PROBLEM STATEMENT: Will you output all of the data below exactly, omitting the images?

-- begin PROVIDED DATA --

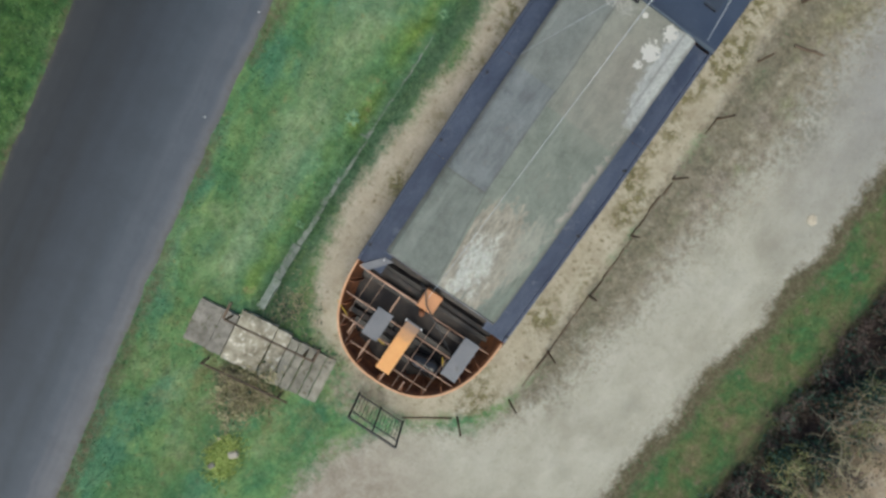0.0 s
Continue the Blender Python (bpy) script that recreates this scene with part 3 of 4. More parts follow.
def build_road():
    ys = np.r_[-600, -200, -80, -40, -20, np.arange(-14, 22, 0.15), 30, 60, 150, 600]
    us = (0.0, 0.02, 0.06, 0.15, 0.35, 0.5, 0.65, 0.85, 0.94, 0.98, 1.0)
    crown = (-0.02, 0.0, 0.015, 0.03, 0.045, 0.05, 0.045, 0.03, 0.015, 0.0, -0.02)
    verts, verge = [], []
    for y in ys:
        a, b = float(road_left(y)) + 0.10 * (wave(0, y, 0.5, 21) - 0.5) + 0.06 * (wave(0, y, 0.17, 22) - 0.5), float(road_right(y)) + 0.06 * (wave(0, y, 0.6, 23) - 0.5) + 0.06 * (wave(0, y, 0.18, 24) - 0.5)
        for u, h in zip(us, crown):
            verts.append((a + (b - a) * u, y, h + 0.012))
            verge.append(max(0.0, 1 - min(u, 1 - u) / 0.09))
    n = len(us)
    k = np.arange(n * (len(ys) - 1)).reshape(-1, n)[:, :-1].ravel()
    ob = joined("road", np.array(verts), np.stack([k, k + 1, k + n + 1, k + n], 1), M_ROAD)
    v = np.array(verge)
    a = ob.data.attributes.new("verge", "FLOAT_COLOR", "POINT")
    a.data.foreach_set("color", np.stack([v, np.tile(us, len(ys)), v, np.ones_like(v)], 1).astype(np.float32).ravel())
    ob.data.shade_smooth()
    return tagged(ob, "narrow grey asphalt lane with crumbling edges", "road", kind="structure")


build_ground()
build_road()


# ---- the boat ----
def hull_half(y):
    return float(np.interp(y, (0, 4, 8, 11, 14, 16), (1.84, 1.90, 1.88, 1.87, 1.83, 1.78)))


def hull_outline(inset=0.0, length=17.5):
    """The deck edge: a full round stern, long straight sides and a blunt round bow."""
    pts = []
    for k in range(49):
        a = math.pi * k / 48
        c, s = math.cos(a), math.sin(a)
        pts.append((-(1.84 - inset) * math.copysign(abs(c) ** 0.83, c), -(2.24 - inset) * s ** 0.83))
    right = [(hull_half(y) - inset, y) for y in np.arange(0.5, 15.01, 0.5)]
    bow = []
    for k in range(1, 24):
        a = math.pi * k / 24
        c, s = math.cos(a), math.sin(a)
        bow.append(((1.78 - inset) * math.copysign(abs(c) ** 0.83, c), 15 + (length - 15 - inset) * s ** 0.83))
    left = [(-x, y) for x, y in right[::-1]]
    return pts + right + bow + left


def ring_wall(bm, loops):
    """Skins the closed loops of points one to the next."""
    rings = [[bm.verts.new(p) for p in loop] for loop in loops]
    n = len(rings[0])
    for a, b in zip(rings, rings[1:]):
        for j in range(n):
            bm.faces.new((a[j], a[(j + 1) % n], b[(j + 1) % n], b[j]))
    return rings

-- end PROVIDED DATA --

ANSWER TO THIS PROBLEM:
0.0 s
Continue the Blender Python (bpy) script that recreates this scene with part 3 of 4. More parts follow.
def build_road():
    ys = np.r_[-600, -200, -80, -40, -20, np.arange(-14, 22, 0.15), 30, 60, 150, 600]
    us = (0.0, 0.02, 0.06, 0.15, 0.35, 0.5, 0.65, 0.85, 0.94, 0.98, 1.0)
    crown = (-0.02, 0.0, 0.015, 0.03, 0.045, 0.05, 0.045, 0.03, 0.015, 0.0, -0.02)
    verts, verge = [], []
    for y in ys:
        a, b = float(road_left(y)) + 0.10 * (wave(0, y, 0.5, 21) - 0.5) + 0.06 * (wave(0, y, 0.17, 22) - 0.5), float(road_right(y)) + 0.06 * (wave(0, y, 0.6, 23) - 0.5) + 0.06 * (wave(0, y, 0.18, 24) - 0.5)
        for u, h in zip(us, crown):
            verts.append((a + (b - a) * u, y, h + 0.012))
            verge.append(max(0.0, 1 - min(u, 1 - u) / 0.09))
    n = len(us)
    k = np.arange(n * (len(ys) - 1)).reshape(-1, n)[:, :-1].ravel()
    ob = joined("road", np.array(verts), np.stack([k, k + 1, k + n + 1, k + n], 1), M_ROAD)
    v = np.array(verge)
    a = ob.data.attributes.new("verge", "FLOAT_COLOR", "POINT")
    a.data.foreach_set("color", np.stack([v, np.tile(us, len(ys)), v, np.ones_like(v)], 1).astype(np.float32).ravel())
    ob.data.shade_smooth()
    return tagged(ob, "narrow grey asphalt lane with crumbling edges", "road", kind="structure")


build_ground()
build_road()


# ---- the boat ----
def hull_half(y):
    return float(np.interp(y, (0, 4, 8, 11, 14, 16), (1.84, 1.90, 1.88, 1.87, 1.83, 1.78)))


def hull_outline(inset=0.0, length=17.5):
    """The deck edge: a full round stern, long straight sides and a blunt round bow."""
    pts = []
    for k in range(49):
        a = math.pi * k / 48
        c, s = math.cos(a), math.sin(a)
        pts.append((-(1.84 - inset) * math.copysign(abs(c) ** 0.83, c), -(2.24 - inset) * s ** 0.83))
    right = [(hull_half(y) - inset, y) for y in np.arange(0.5, 15.01, 0.5)]
    bow = []
    for k in range(1, 24):
        a = math.pi * k / 24
        c, s = math.cos(a), math.sin(a)
        bow.append(((1.78 - inset) * math.copysign(abs(c) ** 0.83, c), 15 + (length - 15 - inset) * s ** 0.83))
    left = [(-x, y) for x, y in right[::-1]]
    return pts + right + bow + left


def ring_wall(bm, loops):
    """Skins the closed loops of points one to the next."""
    rings = [[bm.verts.new(p) for p in loop] for loop in loops]
    n = len(rings[0])
    for a, b in zip(rings, rings[1:]):
        for j in range(n):
            bm.faces.new((a[j], a[(j + 1) % n], b[(j + 1) % n], b[j]))
    return rings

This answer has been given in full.